Crans-Montana, 30 June 1997 (RFE/RL) -- Georgia's state minister, Niko Lekishvili, has described the unsettled conflict with separatists in Abkhazia as an "open wound" which creates obstacles for economic development.

Lekishvili mentioned the conflict during an address yesterday to an international business conference in the Swiss mountain resort of Crans-Montana. The conflict itself was not discussed at the conference.

Separatist forces seized control of Abkhazia, on the Black Sea, in 1994 after severe fighting with Georgian troops. Between 200,000-300,000 Georgian residents fled and have been unable to return home despite intervention by international organizations, including the United Nations. A Russian peacekeeping force now separates the two sides. Negotiations on a settlement are now underway in Moscow with Georgia insisting on retaining its territorial integrity while offering Abkhazia the highest degree of autonomy.

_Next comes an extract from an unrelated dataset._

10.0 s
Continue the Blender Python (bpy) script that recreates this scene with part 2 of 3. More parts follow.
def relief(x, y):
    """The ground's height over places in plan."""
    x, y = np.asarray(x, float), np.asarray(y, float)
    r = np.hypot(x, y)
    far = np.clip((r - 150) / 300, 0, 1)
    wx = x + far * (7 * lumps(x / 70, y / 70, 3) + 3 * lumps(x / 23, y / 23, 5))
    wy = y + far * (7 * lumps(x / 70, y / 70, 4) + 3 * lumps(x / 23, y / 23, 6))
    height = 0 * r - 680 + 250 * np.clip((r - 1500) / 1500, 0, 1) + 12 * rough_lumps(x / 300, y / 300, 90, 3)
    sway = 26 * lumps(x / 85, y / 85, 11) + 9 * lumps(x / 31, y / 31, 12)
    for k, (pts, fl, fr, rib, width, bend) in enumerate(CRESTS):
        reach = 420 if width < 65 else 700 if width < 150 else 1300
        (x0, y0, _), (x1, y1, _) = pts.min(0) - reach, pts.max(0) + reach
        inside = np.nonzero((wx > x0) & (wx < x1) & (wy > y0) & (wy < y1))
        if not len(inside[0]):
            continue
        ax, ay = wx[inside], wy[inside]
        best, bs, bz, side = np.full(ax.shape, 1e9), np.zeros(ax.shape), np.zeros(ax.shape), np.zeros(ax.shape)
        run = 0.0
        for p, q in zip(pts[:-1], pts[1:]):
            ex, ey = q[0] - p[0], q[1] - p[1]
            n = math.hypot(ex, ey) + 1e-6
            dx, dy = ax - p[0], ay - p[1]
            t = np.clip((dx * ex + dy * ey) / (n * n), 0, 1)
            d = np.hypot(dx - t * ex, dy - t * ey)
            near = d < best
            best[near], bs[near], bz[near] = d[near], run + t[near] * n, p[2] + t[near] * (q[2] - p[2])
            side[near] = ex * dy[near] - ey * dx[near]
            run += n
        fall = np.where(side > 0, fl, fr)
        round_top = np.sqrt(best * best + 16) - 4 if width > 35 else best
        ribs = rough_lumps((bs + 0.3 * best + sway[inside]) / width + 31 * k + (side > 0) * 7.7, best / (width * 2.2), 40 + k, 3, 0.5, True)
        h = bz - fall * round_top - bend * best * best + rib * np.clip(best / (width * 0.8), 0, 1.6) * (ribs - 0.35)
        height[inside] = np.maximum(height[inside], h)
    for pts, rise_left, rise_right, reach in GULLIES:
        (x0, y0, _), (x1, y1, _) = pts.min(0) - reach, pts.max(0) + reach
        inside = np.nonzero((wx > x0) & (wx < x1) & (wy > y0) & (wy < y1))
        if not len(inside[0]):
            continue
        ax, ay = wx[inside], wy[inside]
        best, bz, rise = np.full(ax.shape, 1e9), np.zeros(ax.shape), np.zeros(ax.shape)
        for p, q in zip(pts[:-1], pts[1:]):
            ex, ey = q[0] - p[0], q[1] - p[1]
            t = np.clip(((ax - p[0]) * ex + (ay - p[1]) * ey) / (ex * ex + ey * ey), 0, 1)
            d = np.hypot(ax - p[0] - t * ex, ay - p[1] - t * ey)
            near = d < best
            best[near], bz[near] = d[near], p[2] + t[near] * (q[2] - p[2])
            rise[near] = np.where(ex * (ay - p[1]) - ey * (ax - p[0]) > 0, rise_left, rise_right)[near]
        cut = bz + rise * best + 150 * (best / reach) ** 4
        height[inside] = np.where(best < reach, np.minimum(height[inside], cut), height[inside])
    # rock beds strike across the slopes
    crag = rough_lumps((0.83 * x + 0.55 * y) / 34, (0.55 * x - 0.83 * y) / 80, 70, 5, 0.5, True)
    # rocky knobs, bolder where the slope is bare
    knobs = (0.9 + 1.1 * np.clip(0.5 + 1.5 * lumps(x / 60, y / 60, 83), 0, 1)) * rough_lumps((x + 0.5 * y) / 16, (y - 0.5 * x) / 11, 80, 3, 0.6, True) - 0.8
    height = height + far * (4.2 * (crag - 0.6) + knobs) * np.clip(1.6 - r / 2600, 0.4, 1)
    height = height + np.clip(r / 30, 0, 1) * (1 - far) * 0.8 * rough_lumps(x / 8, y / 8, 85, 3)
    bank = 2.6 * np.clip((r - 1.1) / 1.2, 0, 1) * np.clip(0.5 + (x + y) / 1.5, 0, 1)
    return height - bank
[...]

Lekishvili told the conference: "I want to tell you that the conflict in Abkhazia remains an open wound for Georgia. The OSCE summit meetings in Budapest in 1994 and in Lisbon in 1996 condemned the elimination of the Georgian population of Abkhazian and the ethnic cleansing which was carried-out against them by the ruling criminal separatist regime.

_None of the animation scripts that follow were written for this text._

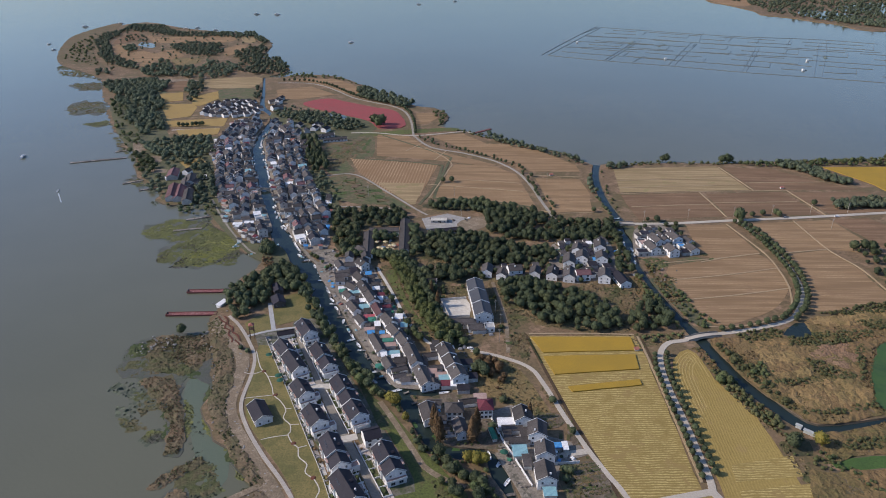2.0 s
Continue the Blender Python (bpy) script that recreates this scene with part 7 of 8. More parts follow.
def barge(a, b, width, label):
    """A long flat steel barge: dark hull, a pale red deck inside a raised rim, and bollards."""
    a, b = Vector(a), Vector(b)
    d = b - a
    L = d.length
    e = base_empty("barge", (a.x + b.x) / 2, (a.y + b.y) / 2, -0.2, math.degrees(math.atan2(d.y, d.x)), label, "barge", "lake piers")
    bm = boxes((-L / 2, L / 2, -width / 2, width / 2, 0.0, 0.95))
    for v in bm.verts:
        if v.co.z < 0.5:
            v.co.x *= 0.96
    part("hull", bm, PONTOON, e)
    part("deck", boxes((-L / 2 + 0.3, L / 2 - 0.3, -width / 2 + 0.3, width / 2 - 0.3, 0.9, 1.0)), DECK_RED, e)
    for y in (-1, 1):
        part("rim", boxes((-L / 2, L / 2, y * width / 2 - 0.14, y * width / 2 + 0.14, 0.9, 1.4)), PONTOON, e)
    for x in (-1, 1):
        part("rim", boxes((x * L / 2 - 0.14, x * L / 2 + 0.14, -width / 2 + 0.14, width / 2 - 0.14, 0.9, 1.4)), PONTOON, e)
    n = int(L / 5)
    for k in range(1, n):
        part("hatch_bar", boxes((-L / 2 + L * k / n - 0.12, -L / 2 + L * k / n + 0.12, -width / 2 + 0.3, width / 2 - 0.3, 1.0, 1.12)), PONTOON, e)
    part("winch", boxes((-L / 2 + 0.5, -L / 2 + 1.5, -0.6, 0.6, 1.0, 2.0), (-L / 2 + 0.7, -L / 2 + 1.3, -0.3, 0.3, 2.0, 2.5)), GLASS, e)


DECK_RED = surface("worn_red_deck", (0.26, 0.105, 0.098), (0.22, 0.085, 0.08), (0.15, 0.06, 0.058), 0.15, 0.9, c4=(0.31, 0.17, 0.155), mid=0.4)
barge((-188.1, 453.4), (-154.3, 455.2), 4.4, "long flat maroon barge moored at the lake shore")
barge((-190.9, 419.9), (-155.6, 421.6), 4.4, "long flat maroon barge moored at the lake shore")
pontoon([(-436, 758.5), (-379.3, 779.3)], 4.0, 16, BOAT_WOOD, "dark wooden jetty reaching into the lake")
pontoon([(31.5, 889.1), (54.7, 910.2)], 3.5, 8, PONTOON, "red jetty beside the fields")
for q in ([(-343.4, 688.7), (-319.5, 706.1)], [(-317.6, 669.1), (-305, 675.6)], [(-239.8, 591.5), (-216.2, 602.3)], [(-242.3, 566.5), (-217.9, 572.7)], [(-412.2, 825.2), (-398, 831.6)], [(-402.8, 801.1), (-389.3, 809.6)]):
    pontoon(q, 3.0, 7, BOAT_WOOD, "low dark landing stage off the hamlet")
for q in [(-155.5, 434.2)]:
    shed(q[0], q[1], 70, 9, 3.5, 2.4, WHITE, "white covered boat at the pier head", WHITE, 0.3, "houseboat", "lake boats", 0.1)
for q, lx in zip([(200.4, 306.0), (204.3, 300.6)], (3.4, 8.0)):
    shed(q[0], q[1], -42, lx * 0.85, 1.3, 1.8, PALE_METAL, "dull pale metal shed beside the canal", PALE_METAL, 0.3)

# fish pens: net walls on poles in the lake
def net_line(points, label="dark net fence of a fish pen in the lake", w=0.55, group="fish pens"):
    tagged(strip("net_fence", points, w, NET, 0.6, -0.5, 40), label, "net", group)


for q in ([(194.3, 1485.8), (306.6, 1740.5), (376.8, 1899.6)], [(180.5, 1484.8), (295.6, 1757.8), (369.9, 1920.3)], [(376.8, 1899.6), (459.6, 1854.3), (588.5, 1777.9), (689.3, 1732.3), (833.8, 1693), (942.2, 1624.2)], [(313.3, 1741), (431.8, 1714.4), (530.6, 1655.5), (645.8, 1602.8), (775.6, 1555.6), (885.3, 1510.9)],
          [(238.8, 1588.3), (343.6, 1566.3), (464.5, 1532.8)], [(193.8, 1479.1), (297.7, 1417.3), (413.4, 1362.5), (542.1, 1294.1), (639, 1254.2), (733.6, 1209)], [(295.5, 1417.1), (349.5, 1531.3), (418.7, 1679.9)], [(304.3, 1417.8), (362.4, 1539.2), (428.9, 1680.6)], [(409.5, 1367.8), (465.9, 1492.7), (532.5, 1640)],
          [(423, 1368.8), (479.5, 1493.7), (541.8, 1625.3)], [(525.8, 1302.8), (590.9, 1439.3), (653.4, 1574.5)], [(533.7, 1303.4), (599.5, 1440), (661.6, 1575.1)], [(634.3, 1253.8), (705.4, 1401.5), (836.7, 1677.3)], [(648.4, 1254.9), (752.4, 1463.6), (853.9, 1678.5)], [(507.1, 1522.3), (625.7, 1478.9), (720.2, 1449.1)],
          [(247.5, 1676.1), (356.2, 1643.1), (502.3, 1592.4)], [(456.4, 1411.4), (565.3, 1363.2)], [(347.8, 1397.3), (389.7, 1474)], [(453.1, 1768.6), (488.1, 1846.3)], [(623.5, 1662.1), (669.4, 1748.1)], [(677.9, 1635), (727.7, 1735)], [(735.1, 1609.3), (784.5, 1705.7)],
          [(551, 1641.3), (599.1, 1778.7)], [(313.8, 1796), (369.6, 1899.2)], [(675.4, 1482.6), (712.5, 1550.9)], [(350.3, 1471.1), (439.3, 1427.9)], [(610.4, 1405.6), (676.3, 1355.6)]):
    net_line(q)
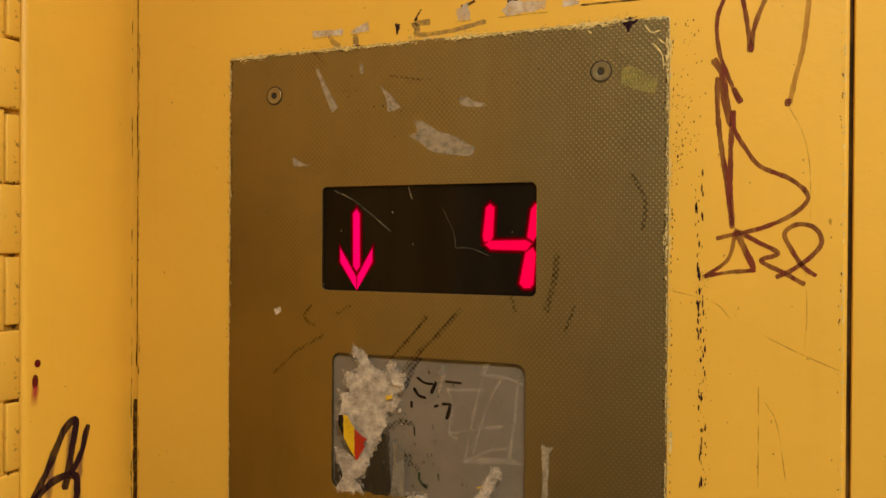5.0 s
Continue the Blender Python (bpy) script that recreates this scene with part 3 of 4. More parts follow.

"More than ten resolutions of the U.N. Security Council and statements by the Council of the Heads of State of the CIS countries unequivocally support the territorial integrity of Georgia and the right of all the displaced persons and refugees to return to the places of their permanent residence.

"However, because of the destructive position of the separatists, the process of regulation of the conflict has not developed. This not only makes unbearable the lives of 3,000,000 refugees and the people left in the conflict zone, but it is also a serious obstacle for the development of our progressive economy and creates social problems for us.

"The Georgian government is strongly committed to the political resolution of the conflict within any kind of a framework -- whether it be the current consultations which are taking place in Moscow or the negotiations under the auspices of the United Nations with the participation of the OSCE and the group of Friends of Georgia countries, including the U.S., Britain, Germany, France and Russia.

"In our turn we are offering the Abkhaz side the highest form of autonomy which exists in today's world with their own constitution, parliament, government, flag, anthem. etc."